Hiwin expects improved sales in second half

PICKUP::Rising sales at its China distributors should allow the precision parts manufacturer to collect on overdue accounts and lift revenues, an official said

By Camaron Kao  /  Staff reporter, with CNA

Sat, Jun 29, 2013 - Page 13

Hiwin Technologies Corp (上銀科技), a precision machine component manufacturer, expects sales in the second half of the year to rise to the same level as last year, as its Chinese distributors resolve their inventory problems, a company official said at the annual general meeting yesterday.

“Sales this month improved significantly from a month ago and could reach NT$1 billion [US$33.2 million],” Hiwin chairman and CEO Eric Chuo (卓永財) said. “We believe sales will improve month-on-month in the second half of the year.”

Chuo said Hiwin’s sales would be sustained by the demand for 3D printing and outer space equipment, as well as the automation trend among Chinese notebook producers.

From January through last month, the company’s revenue fell 20.14 percent to NT$4.11 billion from NT$5.15 billion a year ago.

Net profit in the first quarter also plummeted 180 percent to NT$199.01 million from NT$558.55 million a year ago, as the company booked a reserve of NT$180 million for overdue accounts receivable in China.

However, as the company’s Chinese distributors report rising sales and their inventory levels decline, Hiwin can collect tens of millions of US dollars from these accounts, Chuo said.

HSBC Securities Taiwan forecast that Hiwin’s sales would rebound later this year, pushing its annual revenue to NT$11.5 billion.
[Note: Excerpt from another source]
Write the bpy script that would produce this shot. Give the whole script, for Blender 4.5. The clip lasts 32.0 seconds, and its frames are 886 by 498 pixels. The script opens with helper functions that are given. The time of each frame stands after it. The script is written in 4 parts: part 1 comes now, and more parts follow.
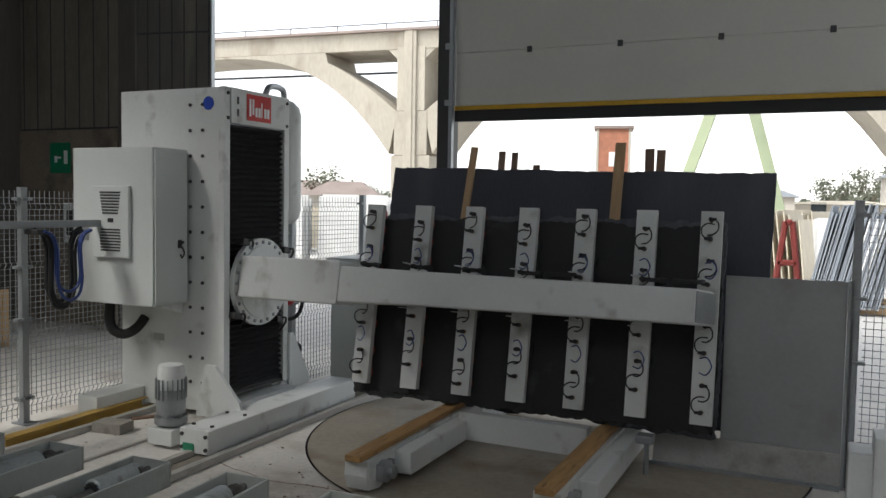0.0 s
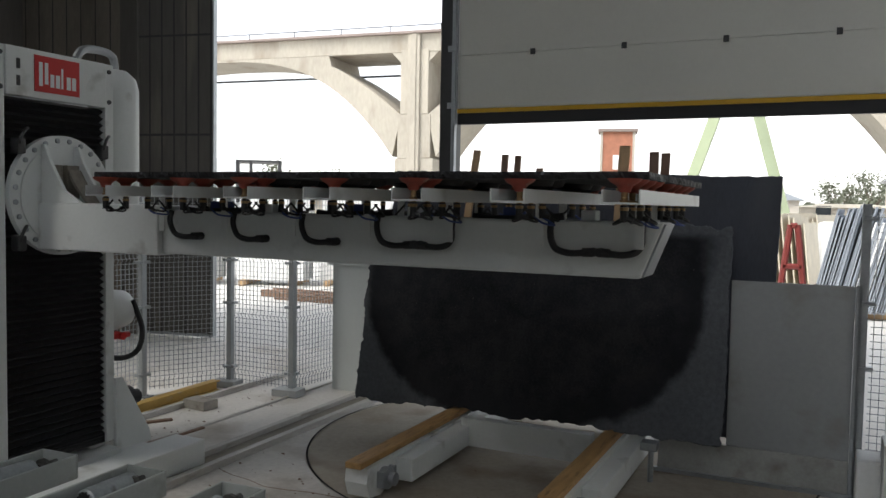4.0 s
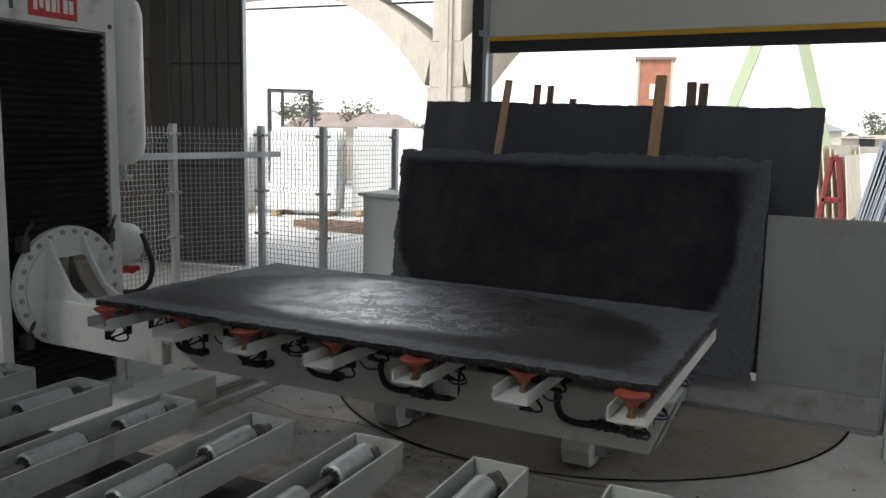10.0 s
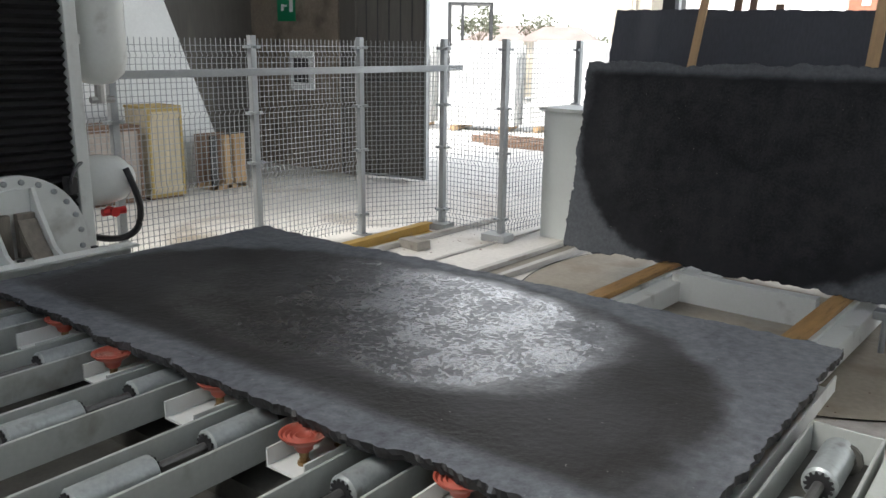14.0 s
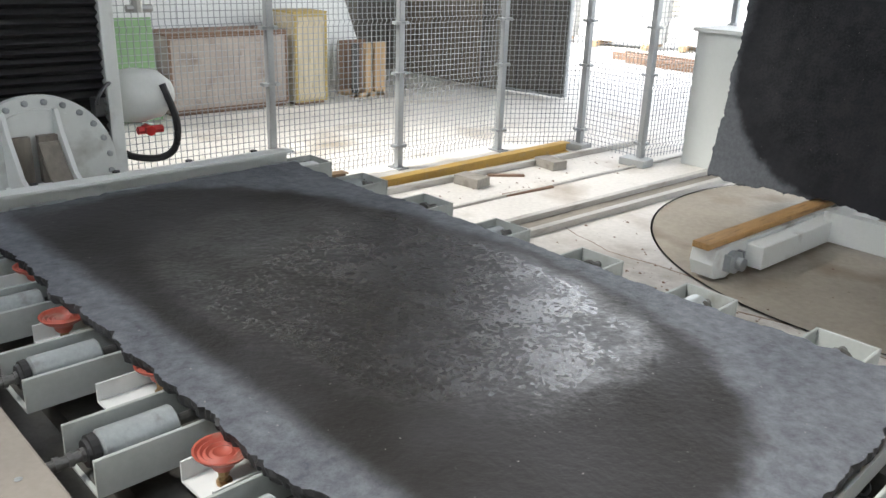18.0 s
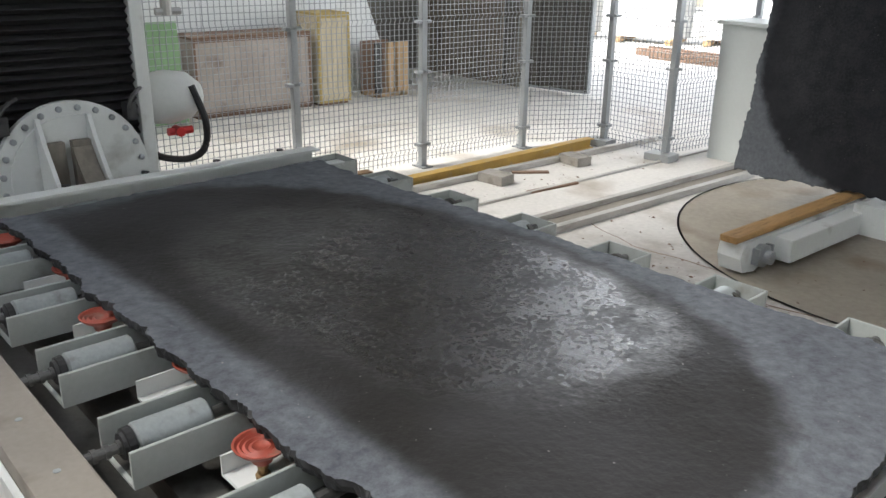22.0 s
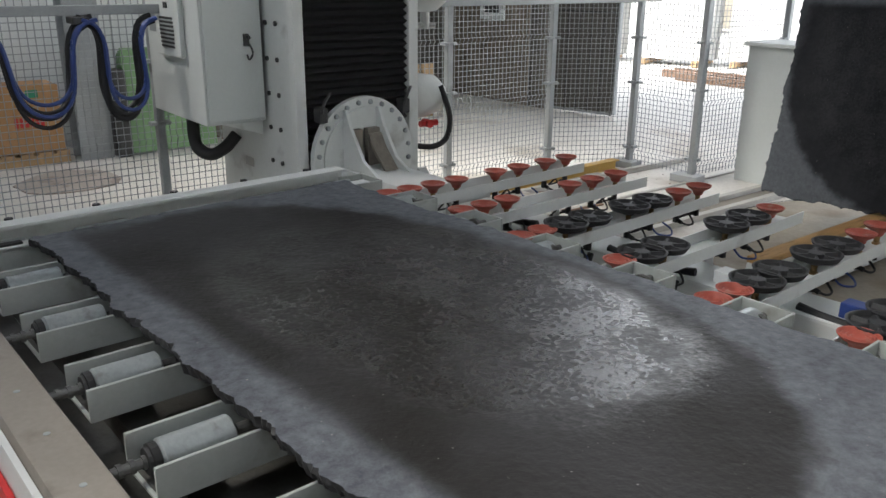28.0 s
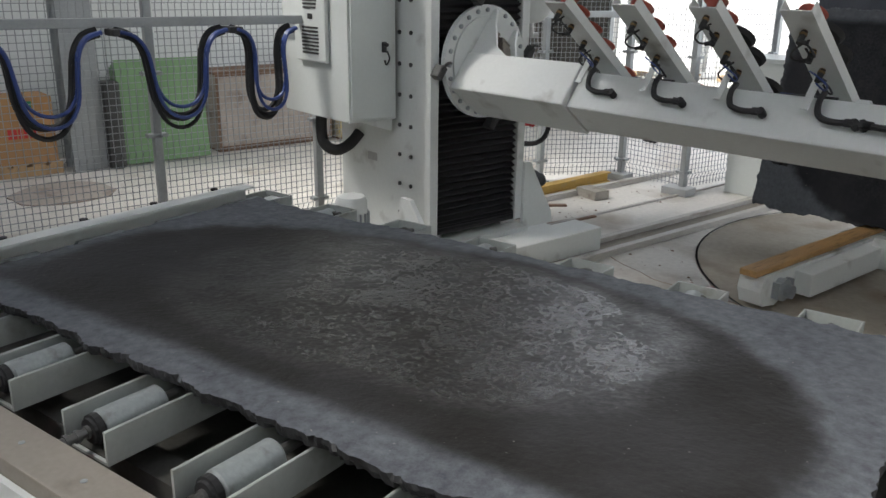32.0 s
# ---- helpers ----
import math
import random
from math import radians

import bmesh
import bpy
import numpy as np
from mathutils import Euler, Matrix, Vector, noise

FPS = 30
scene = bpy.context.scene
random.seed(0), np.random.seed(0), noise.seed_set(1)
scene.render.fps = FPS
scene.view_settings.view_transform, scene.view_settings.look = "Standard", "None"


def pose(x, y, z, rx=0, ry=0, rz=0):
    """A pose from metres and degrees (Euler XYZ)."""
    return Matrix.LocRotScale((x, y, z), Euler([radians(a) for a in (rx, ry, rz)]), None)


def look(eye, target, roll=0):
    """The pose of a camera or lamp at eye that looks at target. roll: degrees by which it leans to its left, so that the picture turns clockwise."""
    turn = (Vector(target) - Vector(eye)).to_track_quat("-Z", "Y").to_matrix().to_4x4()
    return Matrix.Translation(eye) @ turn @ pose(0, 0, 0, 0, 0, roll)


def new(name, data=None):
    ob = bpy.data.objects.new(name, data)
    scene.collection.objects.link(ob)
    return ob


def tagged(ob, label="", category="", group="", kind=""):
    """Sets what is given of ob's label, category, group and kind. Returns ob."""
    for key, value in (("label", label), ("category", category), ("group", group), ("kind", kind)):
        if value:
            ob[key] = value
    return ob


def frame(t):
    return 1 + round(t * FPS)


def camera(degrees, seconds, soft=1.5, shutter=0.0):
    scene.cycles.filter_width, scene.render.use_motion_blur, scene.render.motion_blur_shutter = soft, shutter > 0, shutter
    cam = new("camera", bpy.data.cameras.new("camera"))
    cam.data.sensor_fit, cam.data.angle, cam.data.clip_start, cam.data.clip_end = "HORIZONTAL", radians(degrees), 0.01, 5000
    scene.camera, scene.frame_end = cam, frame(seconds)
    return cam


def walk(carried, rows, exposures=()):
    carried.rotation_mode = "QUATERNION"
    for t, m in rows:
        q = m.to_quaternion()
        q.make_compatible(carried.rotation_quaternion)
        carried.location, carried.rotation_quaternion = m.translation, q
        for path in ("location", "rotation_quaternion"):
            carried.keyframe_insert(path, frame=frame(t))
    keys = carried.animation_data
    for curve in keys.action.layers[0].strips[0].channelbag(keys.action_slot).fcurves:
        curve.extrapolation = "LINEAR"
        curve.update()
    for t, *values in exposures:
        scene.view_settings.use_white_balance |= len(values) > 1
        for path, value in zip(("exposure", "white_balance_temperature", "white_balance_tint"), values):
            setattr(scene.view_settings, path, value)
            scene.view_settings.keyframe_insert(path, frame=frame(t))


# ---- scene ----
cam = camera(56.7, 32.0)
PATH = [
    (0, (0.039, 0.439, 1.972), (-0.806, 2.248, 1.856), 1.0),
    (1, (0.028, 0.477, 1.974), (-0.817, 2.286, 1.858), 0.9),
    (2, (0.034, 0.474, 1.98), (-0.815, 2.281, 1.867), 0.8),
    (3, (0.026, 0.478, 1.973), (-0.822, 2.286, 1.865), 0.9),
    (5.5, (0.022, 0.537, 1.983), (-0.848, 2.334, 1.868), 1.3),
    (6, (0.036, 0.472, 1.977), (-0.84, 2.267, 1.859), 1.4),
    (7, (0.027, 0.524, 1.98), (-0.852, 2.316, 1.858), 1.8),
    (8, (0.021, 0.542, 1.982), (-0.859, 2.333, 1.848), 1.9),
    (8.5, (0.022, 0.541, 1.986), (-0.87, 2.321, 1.798), 1.5),
    (9, (0.018, 0.55, 1.989), (-0.886, 2.318, 1.751), 1.4),
    (9.5, (0.015, 0.556, 1.988), (-0.892, 2.318, 1.72), 1.1),
    (10, (0.02, 0.552, 1.99), (-0.893, 2.309, 1.711), 1.2),
    (11, (0.018, 0.55, 1.994), (-0.905, 2.3, 1.699), 1.4),
    (12, (0.021, 0.567, 1.993), (-0.909, 2.306, 1.661), 0.8),
    (12.25, (0.02, 0.568, 1.995), (-0.916, 2.303, 1.659), 0.8),
    (12.5, (0.016, 0.569, 1.998), (-0.962, 2.279, 1.648), 0.9),
    (13, (0.006, 0.581, 1.989), (-1.041, 2.245, 1.622), 0.5),
    (13.5, (-0.018, 0.579, 1.98), (-1.161, 2.166, 1.563), 0.8),
    (14, (-0.055, 0.569, 1.969), (-1.292, 2.064, 1.486), 0.7),
    (14.5, (-0.071, 0.554, 1.964), (-1.328, 2.013, 1.425), 0.9),
    (15, (-0.089, 0.529, 1.969), (-1.395, 1.935, 1.407), 1.0),
    (15.5, (-0.098, 0.512, 1.975), (-1.438, 1.878, 1.393), 1.3),
    (17.5, (-0.117, 0.486, 2.004), (-1.521, 1.736, 1.321), 1.9),
    (18, (-0.117, 0.483, 2.002), (-1.519, 1.731, 1.313), 2.1),
    (19, (-0.117, 0.491, 1.998), (-1.517, 1.737, 1.301), 2.2),
    (20, (-0.111, 0.477, 1.995), (-1.512, 1.719, 1.292), 2.3),
    (20.5, (-0.111, 0.473, 1.99), (-1.511, 1.716, 1.287), 2.5),
    (21, (-0.109, 0.473, 1.992), (-1.521, 1.701, 1.285), 1.6),
    (21.5, (-0.111, 0.473, 1.988), (-1.547, 1.682, 1.298), 0.8),
    (22, (-0.111, 0.467, 1.987), (-1.552, 1.671, 1.296), 0.8),
    (23, (-0.107, 0.459, 1.988), (-1.562, 1.648, 1.303), 0.7),
    (24, (-0.106, 0.466, 1.986), (-1.577, 1.637, 1.304), 0.4),
    (24.5, (-0.11, 0.466, 1.984), (-1.59, 1.636, 1.322), 0.7),
    (25, (-0.107, 0.467, 1.987), (-1.592, 1.635, 1.331), 0.6),
    (25.5, (-0.107, 0.469, 1.984), (-1.594, 1.637, 1.332), 0.7),
    (27.5, (-0.105, 0.464, 1.984), (-1.596, 1.631, 1.341), 0.5),
    (28, (-0.101, 0.463, 1.985), (-1.593, 1.63, 1.342), 0.5),
    (29, (-0.103, 0.458, 1.983), (-1.592, 1.629, 1.344), 0.6),
    (30, (-0.108, 0.462, 1.989), (-1.591, 1.646, 1.356), 0.8),
    (30.5, (-0.107, 0.464, 1.984), (-1.591, 1.65, 1.358), 0.8),
    (31.5, (-0.107, 0.413, 1.996), (-1.589, 1.606, 1.38), 0.6),
    (32, (-0.108, 0.393, 2.003), (-1.588, 1.588, 1.386), 0.8),
]
walk(cam, [(t, look(eye, target, roll)) for t, eye, target, roll in PATH],
     [(0, 1.28), (2, 1.32), (6, 1.42), (10, 1.44), (11, 1.52), (12, 1.68), (13, 1.85), (14, 2.25), (15, 2.7), (17.5, 2.95), (21, 2.95), (21.5, 2.75), (24, 2.5), (25, 2.4), (28, 2.36), (31, 2.36), (32, 2.28)])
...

That will still be lower than the company’s revenue of NT$12.37 billion last year, company data showed.

Hiwin’s sales growth will also be slower than the industry average because inventory clearance at its Chinese distributors is taking longer than expected, HSBC said in a note on Tuesday last week.

Hiwin yesterday secured shareholders’ approval to distribute a cash dividend of NT$2.70, which translates into a dividend yield of 1.5 percent, and a stock dividend of 3 percent, based on last year’s earnings of NT$2 billion, or NT$8.13 per share.

That was lower than a cash dividend of NT$5.50 and a stock dividend of 5 percent a year ago, but was close to a cash dividend of NT$3 and a stock dividend of 3 percent in 2011.

Chuo said the company was distributing lower dividends this year to support its expansion plans.

The company plans to acquire a plot of land in Houli District (后里), Greater Taichung, for capacity expansion by 2017, but did not provide an investment figure.

Hiwin’s shares declined 0.56 percent to NT$179 yesterday, underperforming the TAIEX, which was up 2.26 percent, Taiwan Stock Exchange data showed.